Meditations from your luddite baker
Last week I was contemplating seasonality, as folks working in the food space often do. I also spent a lot of previous writings discussing my migration off of social media and away from it’s attention grabbing clutches. It’s already been 28 days, four whole weeks out of the fray. I’ve had more time to read, of course, but I’ve also had much more time to think. As the cacophony of every opinion loud or audacious enough to kick up the dust of the algorithms recedes into a vanishing point, a space has cleared. Generative thought has become less fraught, and my writing floats up more gently.
I notice more about my physical presence now too. When those little 15 minute breaks in my day aren’t occupied with dissociative scrolling, I think for a minute and realize I would like to stretch out my sore shoulder, get some water, and eat an apple. I can’t help but wonder how often my mind searching for dopamine, missed those subtle cues of what actually might be helpful in that moment.

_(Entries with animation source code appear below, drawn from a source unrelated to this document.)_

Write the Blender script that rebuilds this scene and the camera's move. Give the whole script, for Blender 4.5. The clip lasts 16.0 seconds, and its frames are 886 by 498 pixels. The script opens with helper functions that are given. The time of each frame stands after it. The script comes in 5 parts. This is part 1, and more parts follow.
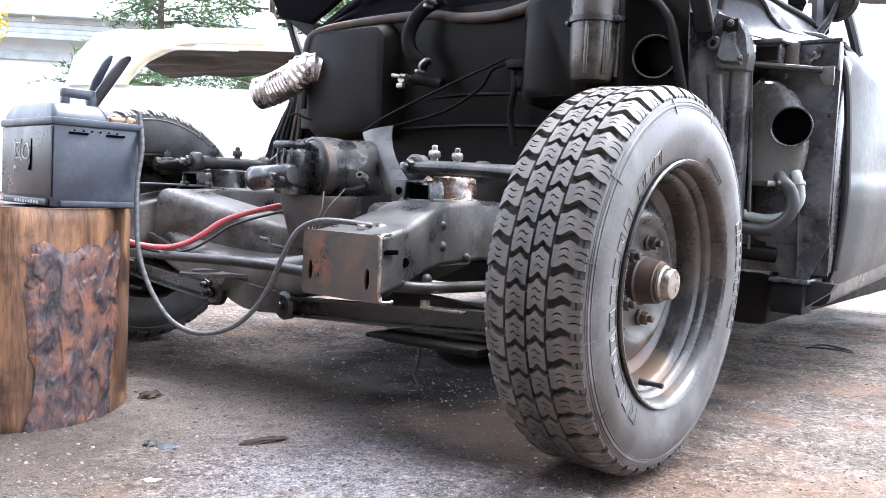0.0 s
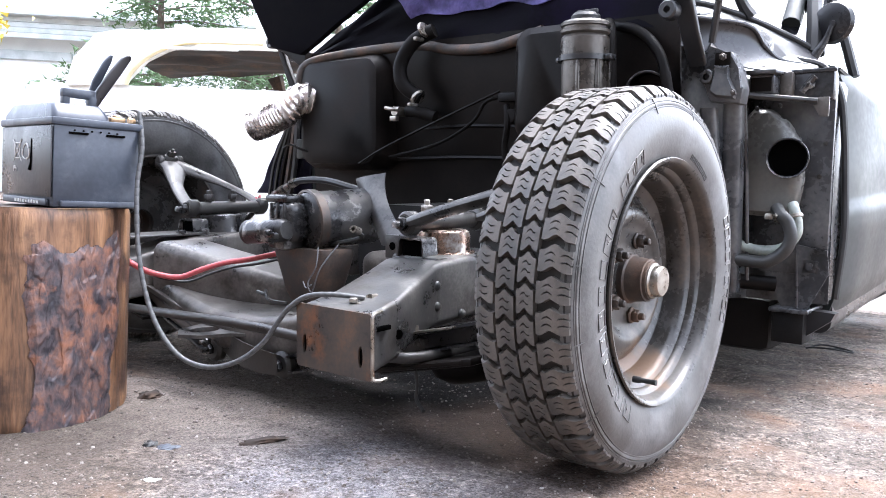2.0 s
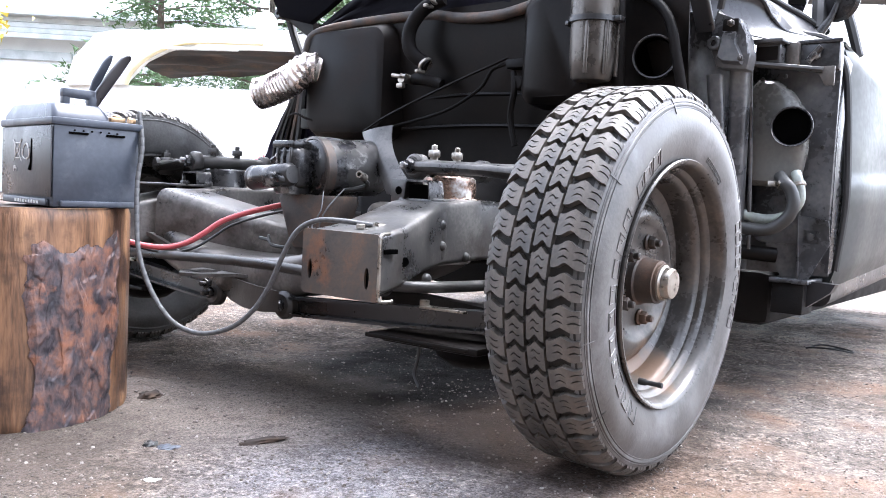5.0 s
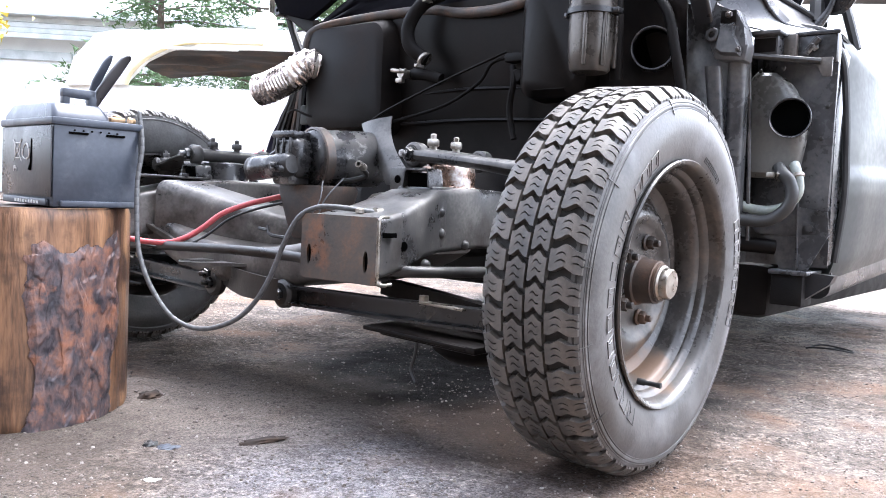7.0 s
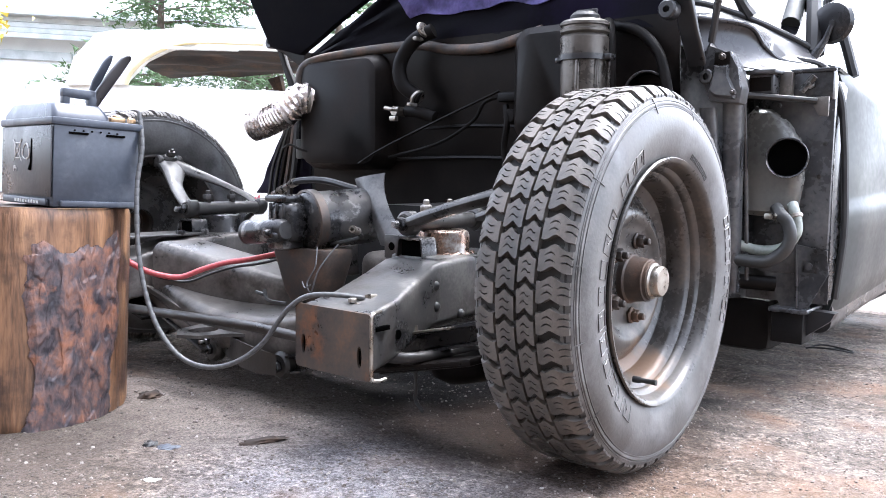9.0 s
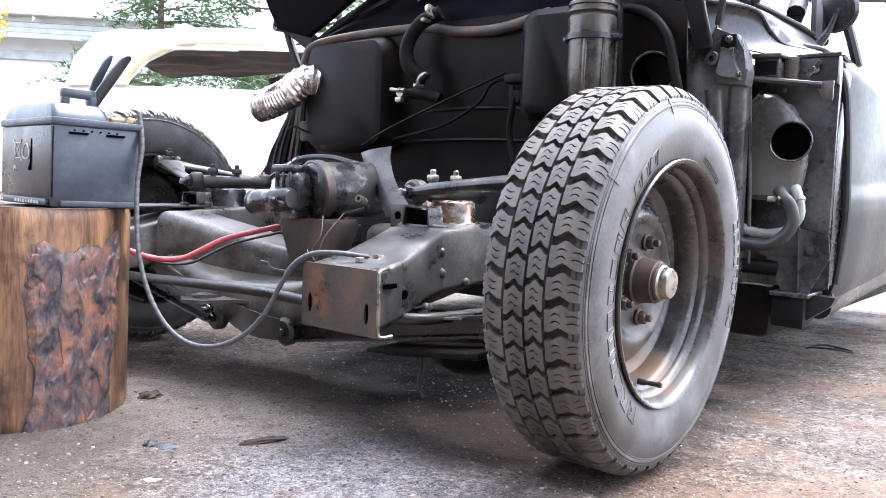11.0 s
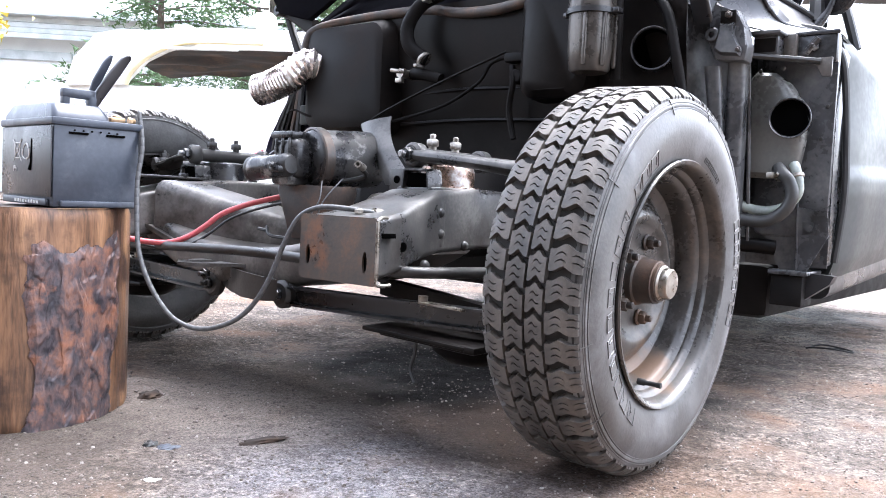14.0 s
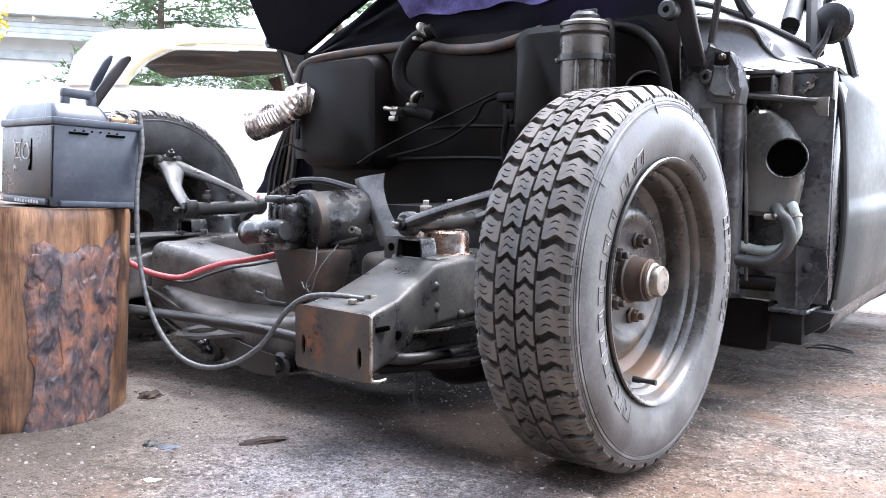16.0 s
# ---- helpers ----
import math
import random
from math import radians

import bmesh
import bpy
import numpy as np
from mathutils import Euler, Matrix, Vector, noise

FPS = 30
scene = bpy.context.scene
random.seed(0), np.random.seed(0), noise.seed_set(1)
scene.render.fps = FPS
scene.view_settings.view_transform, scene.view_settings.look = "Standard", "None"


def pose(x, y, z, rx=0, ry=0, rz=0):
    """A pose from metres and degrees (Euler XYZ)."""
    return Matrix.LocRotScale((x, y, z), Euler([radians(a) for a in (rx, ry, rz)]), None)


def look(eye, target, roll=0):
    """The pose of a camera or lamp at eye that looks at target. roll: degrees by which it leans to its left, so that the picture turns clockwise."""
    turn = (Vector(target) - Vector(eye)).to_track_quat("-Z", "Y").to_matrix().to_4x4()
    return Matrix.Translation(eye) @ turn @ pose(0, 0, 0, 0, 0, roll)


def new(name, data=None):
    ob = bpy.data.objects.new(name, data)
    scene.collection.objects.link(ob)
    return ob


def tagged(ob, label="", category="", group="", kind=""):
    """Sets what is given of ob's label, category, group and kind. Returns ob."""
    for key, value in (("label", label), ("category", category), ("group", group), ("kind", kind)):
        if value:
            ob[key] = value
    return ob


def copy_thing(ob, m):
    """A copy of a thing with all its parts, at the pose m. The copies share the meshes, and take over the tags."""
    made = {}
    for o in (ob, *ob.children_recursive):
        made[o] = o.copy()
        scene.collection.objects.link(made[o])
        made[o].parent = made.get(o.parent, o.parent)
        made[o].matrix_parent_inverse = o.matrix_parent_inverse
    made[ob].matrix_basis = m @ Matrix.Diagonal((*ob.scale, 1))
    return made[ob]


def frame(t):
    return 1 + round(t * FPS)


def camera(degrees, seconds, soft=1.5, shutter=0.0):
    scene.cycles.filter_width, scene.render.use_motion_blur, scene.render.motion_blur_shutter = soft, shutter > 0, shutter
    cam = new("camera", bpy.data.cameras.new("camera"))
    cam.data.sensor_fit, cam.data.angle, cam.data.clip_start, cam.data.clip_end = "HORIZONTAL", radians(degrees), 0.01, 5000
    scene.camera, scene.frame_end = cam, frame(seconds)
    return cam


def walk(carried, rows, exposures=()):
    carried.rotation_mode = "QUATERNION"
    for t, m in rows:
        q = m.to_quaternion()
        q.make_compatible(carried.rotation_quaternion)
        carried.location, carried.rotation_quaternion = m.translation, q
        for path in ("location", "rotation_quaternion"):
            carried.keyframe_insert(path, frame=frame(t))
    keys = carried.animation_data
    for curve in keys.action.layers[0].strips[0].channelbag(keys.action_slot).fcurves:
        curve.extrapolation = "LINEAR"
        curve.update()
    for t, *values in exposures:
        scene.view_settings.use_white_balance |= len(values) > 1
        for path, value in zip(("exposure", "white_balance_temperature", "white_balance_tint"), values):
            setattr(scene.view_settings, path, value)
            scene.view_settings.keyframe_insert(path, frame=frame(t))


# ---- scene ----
# A lowered old saloon with its front panels off rises and sinks on its air springs.
EYE = (0.0, 0.0, 0.4615)
cam = camera(56.43, 16.0, 0.9)
VIEW = look(EYE, (0.0, 0.99772, 0.4615 - 0.06745), 2.82)
walk(cam, [(0.0, VIEW), (16.0, VIEW)], [(0.0, 3.4, 5850, 13), (16.0, 3.4, 5850, 13)])

# ---- world, sun ----
world = bpy.data.worlds.new("sky")
scene.world = world
world.use_nodes = True
wn, wl = world.node_tree.nodes, world.node_tree.links
sky = wn.new("ShaderNodeTexSky")
sky.sky_type, sky.sun_disc = "NISHITA", False
sky.sun_elevation, sky.sun_rotation = radians(62), radians(40)
sky.air_density, sky.dust_density = 1.0, 4.0
pale = wn.new("ShaderNodeHueSaturation")
pale.inputs["Saturation"].default_value = 0.3
wl.new(sky.outputs[0], pale.inputs["Color"])
wl.new(pale.outputs[0], wn["Background"].inputs[0])
wn["Background"].inputs[1].default_value = 0.13
sun = new("sun", bpy.data.lights.new("sun", "SUN"))
sun.data.energy, sun.data.angle, sun.data.color = 1.2, radians(55), (1.0, 0.96, 0.9)
sun.matrix_world = look((2.2, 2.6, 6.5), (0, 0, 0))


# ---- materials ----
def material(name, colours, rough=0.6, metal=0.0, scale=12.0, bump=0.15, fine=120.0, rough_var=0.15, per_piece=0.0, stretch=(1, 1, 1), coat=0.0, gloss=0.5, stain=None):
    """Colours blend along coarse noise, with fine grain in colour, roughness and relief; scale in cycles a metre."""
    m = bpy.data.materials.new(name)
    m.use_nodes = True
    n, l = m.node_tree.nodes, m.node_tree.links
    b = n["Principled BSDF"]
    co = n.new("ShaderNodeTexCoord")
    mp = n.new("ShaderNodeMapping")
    mp.inputs["Scale"].default_value = stretch
    l.new(co.outputs["Object"], mp.inputs["Vector"])
    big, small = n.new("ShaderNodeTexNoise"), n.new("ShaderNodeTexNoise")
    big.inputs["Scale"].default_value, big.inputs["Detail"].default_value = scale, 6
    small.inputs["Scale"].default_value, small.inputs["Detail"].default_value = fine, 3
    for t in (big, small):
        l.new(mp.outputs[0], t.inputs["Vector"])
    mix = n.new("ShaderNodeMath")
    mix.operation = "MULTIPLY_ADD"
    mix.inputs[1].default_value, mix.inputs[2].default_value = 0.3, -0.15
    l.new(small.outputs[0], mix.inputs[0])
    add = n.new("ShaderNodeMath")
    l.new(big.outputs[0], add.inputs[0])
    l.new(mix.outputs[0], add.inputs[1])
    ramp = n.new("ShaderNodeValToRGB")
    e = ramp.color_ramp.elements
    while len(e) < len(colours):
        e.new(0.5)
    for i, c in enumerate(colours):
        e[i].position = 0.32 + 0.36 * i / max(1, len(colours) - 1)
        e[i].color = (*c, 1)
    l.new(add.outputs[0], ramp.inputs[0])
    tone = ramp.outputs[0]
    if per_piece:
        info, hsv = n.new("ShaderNodeObjectInfo"), n.new("ShaderNodeHueSaturation")
        k = n.new("ShaderNodeMath")
        k.operation = "MULTIPLY_ADD"
        k.inputs[1].default_value, k.inputs[2].default_value = per_piece, 1 - per_piece / 2
        l.new(info.outputs["Random"], k.inputs[0])
        l.new(k.outputs[0], hsv.inputs["Value"])
        l.new(tone, hsv.inputs["Color"])
        tone = hsv.outputs[0]
    if stain:
        # a second layer: (colour, cycles a metre, from, to)
        sn, edge, over = n.new("ShaderNodeTexNoise"), n.new("ShaderNodeMapRange"), n.new("ShaderNodeMix")
        sn.inputs["Scale"].default_value, sn.inputs["Detail"].default_value, sn.inputs["Roughness"].default_value = stain[1], 8, 0.62
        l.new(co.outputs["Object"], sn.inputs["Vector"])
        edge.inputs["From Min"].default_value, edge.inputs["From Max"].default_value = stain[2:4]
        l.new(sn.outputs[0], edge.inputs["Value"])
        over.data_type = "RGBA"
        over.inputs[7].default_value = (*stain[0], 1)
        l.new(edge.outputs[0], over.inputs[0])
        l.new(tone, over.inputs[6])
        tone = over.outputs[2]
    l.new(tone, b.inputs["Base Color"])
    rr = n.new("ShaderNodeMapRange")
    rr.inputs["To Min"].default_value, rr.inputs["To Max"].default_value = max(0.03, rough - rough_var), min(1, rough + rough_var)
    rr.inputs["From Min"].default_value, rr.inputs["From Max"].default_value = 0.3, 0.7
    l.new(add.outputs[0], rr.inputs["Value"])
    l.new(rr.outputs[0], b.inputs["Roughness"])
    b.inputs["Metallic"].default_value = metal
    b.inputs["Coat Weight"].default_value, b.inputs["Specular IOR Level"].default_value = coat, gloss
    if bump:
        bp = n.new("ShaderNodeBump")
        bp.inputs["Strength"].default_value, bp.inputs["Distance"].default_value = bump, 0.004
        l.new(add.outputs[0], bp.inputs["Height"])
        l.new(bp.outputs[0], b.inputs["Normal"])
    return m


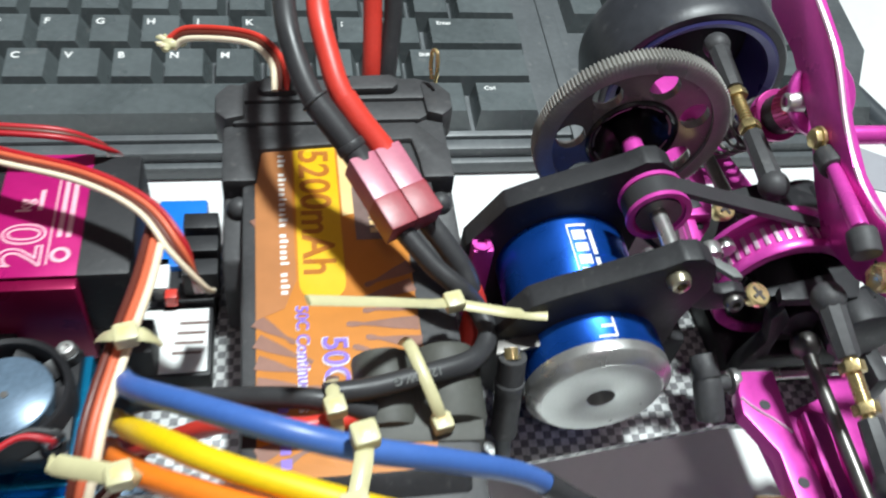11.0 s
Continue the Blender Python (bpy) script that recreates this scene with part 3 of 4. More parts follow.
near_arm = part("wishbone", Shape().prism([(96, -24), (120, -16), (118, -40), (116, -60), (98, -60), (97, -40)], "xy", 57.5, 61.8, 0.5), PINK, car, "pink anodised lower suspension arm")
for z0, outline in ((61, [(95, -10.5), (103.5, -11), (102, -28), (103, -39), (102, -60), (96, -60), (95.5, -43.5), (96, -33), (91, -22), (92, -16)]),
                    (60, [(106.5, -23), (112, -23.5), (110, -38), (109, -60), (103.5, -60), (104.5, -45)]),
                    (60, [(117, -13), (123, -14), (119, -35), (116, -60), (111.5, -60), (113, -36)])):
    part("arm_bar", Shape().prism(outline, "xy", z0, 66, 0.6), PINK, near_arm)
part("arm_edge", Shape().tube([(92.0, -18, 66), (94.2, -21, 66.05), (98.5, -25, 66.05), (101.4, -28.4, 66.05)], 0.4, 6, 5), BAREGLINT, near_arm)
for hx, hy in ((97.3, -20.5), (98.6, -41), (99.3, -48)):
    part("arm_hole", Shape().rod((hx, hy, 65.6), (hx, hy, 66.15), 1.4, None, 18), INKSHADE, near_arm)
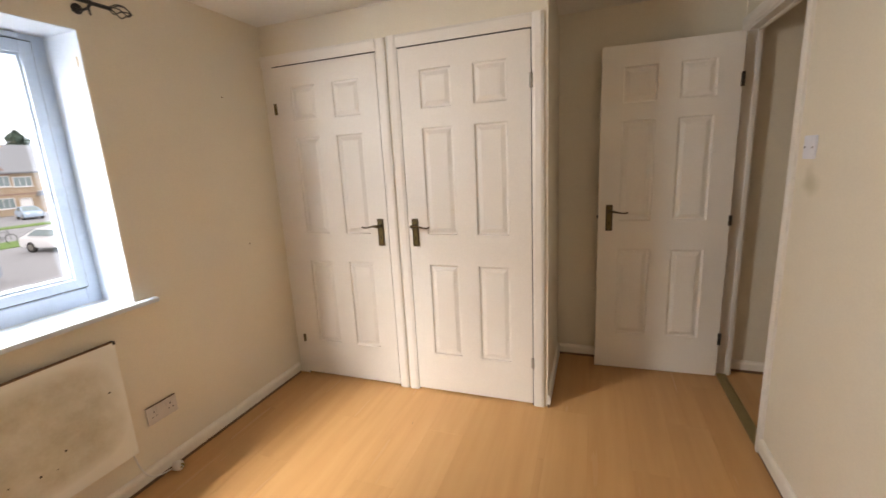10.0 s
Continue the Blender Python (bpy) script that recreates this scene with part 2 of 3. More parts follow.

Time also feels longer, and slower. It’s deeply ironic to me that our screens claimed they would make us so productive, but these devices can kill off 45 minutes so swiftly, leaving us accomplishing nothing and remembering nothing that occupied us so raptly. 45 minutes in the physical world, actively writing, reading, stretching, walking, talking to a friend or working, is often transformative.
I’ve spent a lot of time and words talking about my experience with bread baking as a mindfulness practice. Bread asks for a presence of mind and holistic approach to a system of old world knowledge similar to agriculture. Sourdough is a wild yeast, and it follows seasonal rules like the rest of our wild and natural world. To work with a sourdough culture, is to be present to an ongoing art project and science experiment, bound by temperatures and the elements. In warm weather, fermentation leaps into action and the baker must join the race, during the colder season, it is slower and the baker waits. (Larger bakeries use a lot of technologies and fuels for giant provers and temperature controlled environments to avoid these seasonal enemies of productivity). Regardless of my inefficiencies, these seasonal qualities have always brought me back to my pleasure at the physical presence required of the baking life. Maybe my work and it’s craft have allowed me to more easily slip into an older mindset of past times with fewer technologies. In reverse order, whatever draws me to the art of baking, possibly arises from my deep luddite suspicions of most things new and shiny. Chicken or egg, etc.
Here in my drafty 1920s house, in this small cottage bakery, I will put on an extra pair of socks, brew another cup of hojicha tea, and as old world bread bakers have done for centuries before me, I will wait for my dough through the cold season. Today during this 45 minute interval of empty time and “lost productivity” I will spend it writing to you. From where I sit at the window, I can see my cat Crouton lazing shaped like a perfect cat loaf in a sunbeam on the porch. I hear the birds warbling in the giant sycamore tree out front. The light is breaking the grey storminess of the past couple days, the clouds have gone to soft whipped peaks, reminiscent of a Monet painting.